上田市別所温泉地区で15日、国選択無形民俗文化財の雨乞い行事「岳(たけ)の幟(のぼり)」が行われた。色とりどりの布を取り付けた竹竿(たけざお)を掲げる地元住民や着飾った少女たちの行列が練り歩き、夏の温泉街は華やいだ雰囲気に包まれた。
雨の少ない同市塩田地域にある別所温泉で、戦国時代の1504(永正元)年の干ばつを機に始まったとされる。早朝、地区役員らが別所温泉の西にそびえる夫神岳(おがみだけ)(1250メートル)山頂にあるほこらに反物や供物を供え、五穀豊穣(ほうじょう)と無病息災を祈願した。
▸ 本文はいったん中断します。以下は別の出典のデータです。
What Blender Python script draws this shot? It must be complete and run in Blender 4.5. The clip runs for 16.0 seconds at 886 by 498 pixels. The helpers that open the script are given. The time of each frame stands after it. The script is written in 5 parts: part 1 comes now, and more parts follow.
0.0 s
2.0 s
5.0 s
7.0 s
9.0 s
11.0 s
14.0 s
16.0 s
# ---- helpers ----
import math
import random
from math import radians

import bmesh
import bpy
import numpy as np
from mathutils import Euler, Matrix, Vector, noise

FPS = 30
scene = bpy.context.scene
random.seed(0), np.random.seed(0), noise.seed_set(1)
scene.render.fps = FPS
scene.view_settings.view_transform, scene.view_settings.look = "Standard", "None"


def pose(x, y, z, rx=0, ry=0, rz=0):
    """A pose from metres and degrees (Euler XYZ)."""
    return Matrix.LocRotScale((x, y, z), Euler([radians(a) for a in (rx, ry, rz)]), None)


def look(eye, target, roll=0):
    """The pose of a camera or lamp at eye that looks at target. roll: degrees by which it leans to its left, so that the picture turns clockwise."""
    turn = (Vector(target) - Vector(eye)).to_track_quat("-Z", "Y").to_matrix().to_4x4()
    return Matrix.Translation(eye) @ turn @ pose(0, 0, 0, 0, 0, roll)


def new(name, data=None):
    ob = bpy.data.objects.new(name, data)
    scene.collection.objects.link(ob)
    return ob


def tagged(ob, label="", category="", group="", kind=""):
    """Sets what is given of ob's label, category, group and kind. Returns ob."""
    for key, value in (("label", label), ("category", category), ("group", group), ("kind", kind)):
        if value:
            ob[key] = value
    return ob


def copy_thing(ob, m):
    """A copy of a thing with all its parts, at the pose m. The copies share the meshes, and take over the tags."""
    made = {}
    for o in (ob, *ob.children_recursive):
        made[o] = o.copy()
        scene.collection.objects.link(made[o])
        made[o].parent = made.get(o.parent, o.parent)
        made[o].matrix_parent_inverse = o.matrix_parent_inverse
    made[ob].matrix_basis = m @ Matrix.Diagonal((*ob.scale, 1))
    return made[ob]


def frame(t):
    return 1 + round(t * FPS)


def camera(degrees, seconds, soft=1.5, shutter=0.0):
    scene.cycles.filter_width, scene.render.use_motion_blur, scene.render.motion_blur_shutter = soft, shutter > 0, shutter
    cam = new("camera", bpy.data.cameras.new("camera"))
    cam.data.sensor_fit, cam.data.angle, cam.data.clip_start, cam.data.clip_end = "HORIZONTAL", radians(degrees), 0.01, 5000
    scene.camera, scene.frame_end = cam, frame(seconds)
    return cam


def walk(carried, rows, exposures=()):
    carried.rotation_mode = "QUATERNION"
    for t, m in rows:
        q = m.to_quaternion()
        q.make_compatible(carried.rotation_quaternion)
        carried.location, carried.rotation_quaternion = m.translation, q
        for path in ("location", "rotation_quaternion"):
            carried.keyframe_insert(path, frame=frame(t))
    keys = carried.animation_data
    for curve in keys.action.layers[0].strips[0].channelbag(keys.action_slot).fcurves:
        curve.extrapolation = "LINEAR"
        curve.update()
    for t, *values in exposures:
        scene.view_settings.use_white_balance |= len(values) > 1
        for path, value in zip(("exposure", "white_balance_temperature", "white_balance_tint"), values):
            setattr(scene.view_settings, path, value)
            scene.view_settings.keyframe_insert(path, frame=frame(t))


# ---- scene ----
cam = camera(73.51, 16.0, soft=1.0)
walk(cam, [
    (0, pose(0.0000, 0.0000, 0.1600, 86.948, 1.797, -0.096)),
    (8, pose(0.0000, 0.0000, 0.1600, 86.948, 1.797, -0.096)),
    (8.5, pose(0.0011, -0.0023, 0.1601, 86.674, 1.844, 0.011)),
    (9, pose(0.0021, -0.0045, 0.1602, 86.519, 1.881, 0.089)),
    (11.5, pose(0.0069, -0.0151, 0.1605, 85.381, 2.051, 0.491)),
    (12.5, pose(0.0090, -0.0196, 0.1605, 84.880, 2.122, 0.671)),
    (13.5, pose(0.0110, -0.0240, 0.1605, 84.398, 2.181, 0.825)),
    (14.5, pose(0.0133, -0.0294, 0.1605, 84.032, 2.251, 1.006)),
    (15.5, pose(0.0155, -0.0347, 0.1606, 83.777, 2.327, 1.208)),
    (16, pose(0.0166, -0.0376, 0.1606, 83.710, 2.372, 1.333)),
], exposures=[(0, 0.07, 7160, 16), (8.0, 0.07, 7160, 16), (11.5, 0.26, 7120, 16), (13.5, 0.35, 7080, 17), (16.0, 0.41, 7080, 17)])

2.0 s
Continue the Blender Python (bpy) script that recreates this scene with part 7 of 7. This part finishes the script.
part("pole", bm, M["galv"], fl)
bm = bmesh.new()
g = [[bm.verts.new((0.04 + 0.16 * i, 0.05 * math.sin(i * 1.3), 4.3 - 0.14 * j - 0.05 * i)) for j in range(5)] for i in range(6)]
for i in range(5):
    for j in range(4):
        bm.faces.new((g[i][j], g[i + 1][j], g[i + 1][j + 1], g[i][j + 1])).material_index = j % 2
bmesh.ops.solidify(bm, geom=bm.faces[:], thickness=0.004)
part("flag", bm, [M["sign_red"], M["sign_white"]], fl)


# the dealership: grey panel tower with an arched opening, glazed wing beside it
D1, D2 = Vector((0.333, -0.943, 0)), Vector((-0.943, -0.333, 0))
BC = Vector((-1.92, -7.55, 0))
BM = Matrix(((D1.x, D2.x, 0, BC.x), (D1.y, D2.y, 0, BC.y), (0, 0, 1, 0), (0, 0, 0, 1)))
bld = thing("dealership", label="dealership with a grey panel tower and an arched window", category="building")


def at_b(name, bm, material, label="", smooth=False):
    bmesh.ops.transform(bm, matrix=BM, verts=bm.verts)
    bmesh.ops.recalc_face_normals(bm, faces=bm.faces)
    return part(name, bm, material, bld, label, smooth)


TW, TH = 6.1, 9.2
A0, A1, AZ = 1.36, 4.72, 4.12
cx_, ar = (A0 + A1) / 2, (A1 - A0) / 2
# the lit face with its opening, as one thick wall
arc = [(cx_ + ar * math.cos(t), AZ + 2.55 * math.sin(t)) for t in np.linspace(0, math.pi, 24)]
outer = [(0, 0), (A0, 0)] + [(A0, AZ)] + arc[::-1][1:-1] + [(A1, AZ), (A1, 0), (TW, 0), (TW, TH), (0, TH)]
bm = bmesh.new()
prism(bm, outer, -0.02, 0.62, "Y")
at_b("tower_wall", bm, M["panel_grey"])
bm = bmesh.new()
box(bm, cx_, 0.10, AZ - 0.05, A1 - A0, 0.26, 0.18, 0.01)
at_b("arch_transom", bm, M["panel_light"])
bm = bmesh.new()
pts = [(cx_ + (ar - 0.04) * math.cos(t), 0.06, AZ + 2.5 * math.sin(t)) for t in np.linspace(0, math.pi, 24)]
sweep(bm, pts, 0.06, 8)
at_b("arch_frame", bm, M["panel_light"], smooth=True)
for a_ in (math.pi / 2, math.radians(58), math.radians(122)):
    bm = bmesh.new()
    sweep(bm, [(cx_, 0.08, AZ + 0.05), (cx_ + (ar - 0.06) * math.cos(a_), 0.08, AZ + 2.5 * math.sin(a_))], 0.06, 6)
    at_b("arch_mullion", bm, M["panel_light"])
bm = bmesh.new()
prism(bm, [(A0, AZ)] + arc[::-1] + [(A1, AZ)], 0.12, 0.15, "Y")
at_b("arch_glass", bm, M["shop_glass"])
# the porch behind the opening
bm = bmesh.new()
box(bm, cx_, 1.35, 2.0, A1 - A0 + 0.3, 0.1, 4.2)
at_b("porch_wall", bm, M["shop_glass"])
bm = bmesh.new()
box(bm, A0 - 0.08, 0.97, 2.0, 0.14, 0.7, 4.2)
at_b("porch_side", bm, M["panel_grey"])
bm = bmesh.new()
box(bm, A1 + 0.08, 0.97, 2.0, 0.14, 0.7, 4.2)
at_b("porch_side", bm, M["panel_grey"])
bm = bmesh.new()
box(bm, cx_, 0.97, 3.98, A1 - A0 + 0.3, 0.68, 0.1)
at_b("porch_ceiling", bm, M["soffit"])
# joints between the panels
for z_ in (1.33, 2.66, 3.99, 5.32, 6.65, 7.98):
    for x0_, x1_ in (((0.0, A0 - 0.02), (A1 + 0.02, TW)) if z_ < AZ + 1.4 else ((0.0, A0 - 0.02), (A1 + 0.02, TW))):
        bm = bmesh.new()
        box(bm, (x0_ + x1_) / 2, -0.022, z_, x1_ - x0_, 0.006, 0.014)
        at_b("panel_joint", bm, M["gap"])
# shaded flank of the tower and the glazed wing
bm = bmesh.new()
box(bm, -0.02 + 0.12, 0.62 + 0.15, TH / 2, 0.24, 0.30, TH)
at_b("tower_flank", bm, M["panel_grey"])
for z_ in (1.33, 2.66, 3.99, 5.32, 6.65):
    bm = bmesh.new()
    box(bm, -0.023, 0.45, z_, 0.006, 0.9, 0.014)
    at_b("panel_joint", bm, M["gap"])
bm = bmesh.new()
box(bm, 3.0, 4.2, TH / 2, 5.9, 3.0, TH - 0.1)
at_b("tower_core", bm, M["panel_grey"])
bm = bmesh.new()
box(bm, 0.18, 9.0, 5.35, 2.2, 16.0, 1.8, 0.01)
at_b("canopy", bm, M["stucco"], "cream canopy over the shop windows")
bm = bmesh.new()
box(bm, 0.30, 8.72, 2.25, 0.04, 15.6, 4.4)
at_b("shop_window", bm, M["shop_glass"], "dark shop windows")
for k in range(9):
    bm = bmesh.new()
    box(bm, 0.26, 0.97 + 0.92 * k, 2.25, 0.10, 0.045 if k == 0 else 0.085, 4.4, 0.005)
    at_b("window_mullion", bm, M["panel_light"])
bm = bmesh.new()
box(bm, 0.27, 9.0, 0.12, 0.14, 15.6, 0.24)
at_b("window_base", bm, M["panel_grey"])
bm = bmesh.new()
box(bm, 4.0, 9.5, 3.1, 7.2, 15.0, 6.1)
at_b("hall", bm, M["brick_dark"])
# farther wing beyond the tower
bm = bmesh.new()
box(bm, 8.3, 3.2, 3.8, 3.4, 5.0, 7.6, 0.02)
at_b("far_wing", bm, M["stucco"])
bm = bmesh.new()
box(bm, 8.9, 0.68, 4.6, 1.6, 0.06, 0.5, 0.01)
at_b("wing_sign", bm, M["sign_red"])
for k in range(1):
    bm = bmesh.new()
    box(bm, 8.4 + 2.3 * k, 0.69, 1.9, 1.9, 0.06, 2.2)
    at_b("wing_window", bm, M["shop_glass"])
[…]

午前8時すぎに行列が開始。頭に花笠(はながさ)を載せて着飾った塩田西小学校の女子児童らに続き、地区住民が竜をかたどったとされる幟を掲げて歩いた。温泉街各地で児童らが竹を細工した「ささら」を小気味よく打ち鳴らして踊り、青年らが「三頭(みかしら)獅子」を舞って見物客を沸かせた。写真撮影に訪れた佐久市の由井正生さん(66)は「カラフルな幟や街並みなど他にない雰囲気が魅力的」と喜んでいた。